まず、区長がいわゆる横浜方式での住基ネット参加を表明して以降、それまで行われていた区民周知がピタッとやんで区民の知らないうちにことがドンドン進んでいました。そんな状態での訴訟問題です。区民は何で訴訟を行うのか、この訴訟で区民は何を勝ち取ることができるのか、そもそも勝てるのか、全く理解が進んでいないのが現状です。訴訟費用も区民の税金で行われますから、当然区民周知が必要です。
急ぐ案件でもない
区民とのコンセンサスを得られない緊急の案件ももちろんありますが、今回ははっきりいってそう急ぐ案件ではありません。そのことは不参加状態の現在でも区と参加希望する個人や国の間に混乱がないことからわかります。
ところが逆に、仮に負けた場合には区の立場が大きく変化する可能性があります。今でこそ国からも参加希望の個人からも何も言われていない状態ですが、敗訴すればこうしたある意味落ち着いた状態を保つことができなくなるのではないでしょうか。今後の経過を左右しかねない案件を区民とのコンセンサスもないままに進めるのは承認できませんでした。
そもそも住基ネットの本質をなんら問うものでない
こうしたリスクがあるにもかかわらず、それをおしてでも訴訟するほどの意味を持っていないのが今回の議案です。私の「住基ネットの危険性を問うような訴訟となるのか、そうした議論をする姿勢を区はもっているのか」という質問に区は「全員参加が前提の訴訟」で住基ネット自体の存在価値や安全性に疑問を投げかける訴訟にはならない旨の答弁でした。訴訟について、“全員参加が前提でそれまでの当面の措置”と表現するなど、住基ネットを総背番号制とまでいって批判してきた今までの区長の姿勢と比べると非常に弱腰になっているのがわかります。これでどうして「国と対決する」ことができるでしょうか。
裁判するのが自治体の自立をあらわす?
また、裁判をすること自体が自立した自治体の証となる旨の発言が区側や賛成派委員からも出されましたが、これは自治・自立の本質と全くずれており、訴訟の意義を形成するにはほど遠い論点と考えます。もちろんこの論点での訴訟に区民とのコンセンサスは得られていません。

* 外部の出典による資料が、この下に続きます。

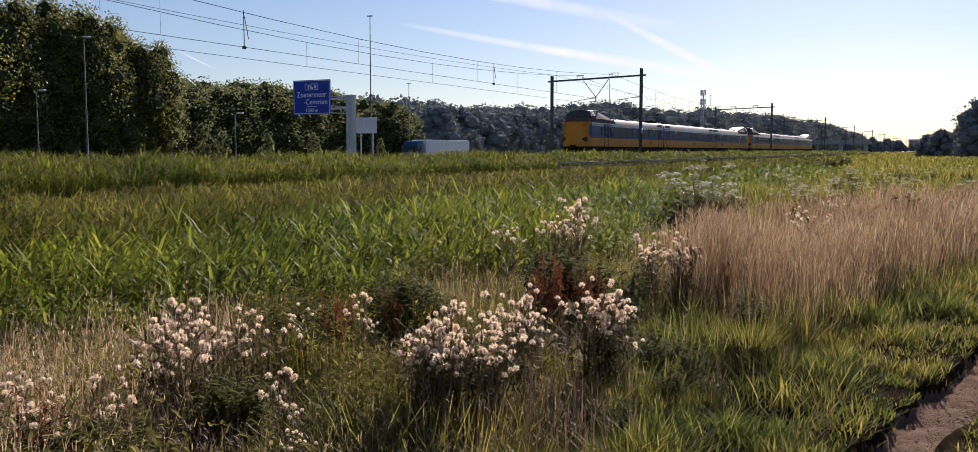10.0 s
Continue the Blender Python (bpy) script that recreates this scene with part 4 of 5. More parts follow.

以上の理由から日本共産党は反対の意見を述べました。公明党はもちろん住基ネット賛成派ですが、この“区民とのコンセンサス不足”という論調にほぼ同調し反対意見を述べていました。
公明党が継続動議のあと退席しなければ、自民党議員の委員長責任による住基ネット訴訟議案採択という異常事態をみることになったのですが…。極めて公明党の退席が悔やまれます。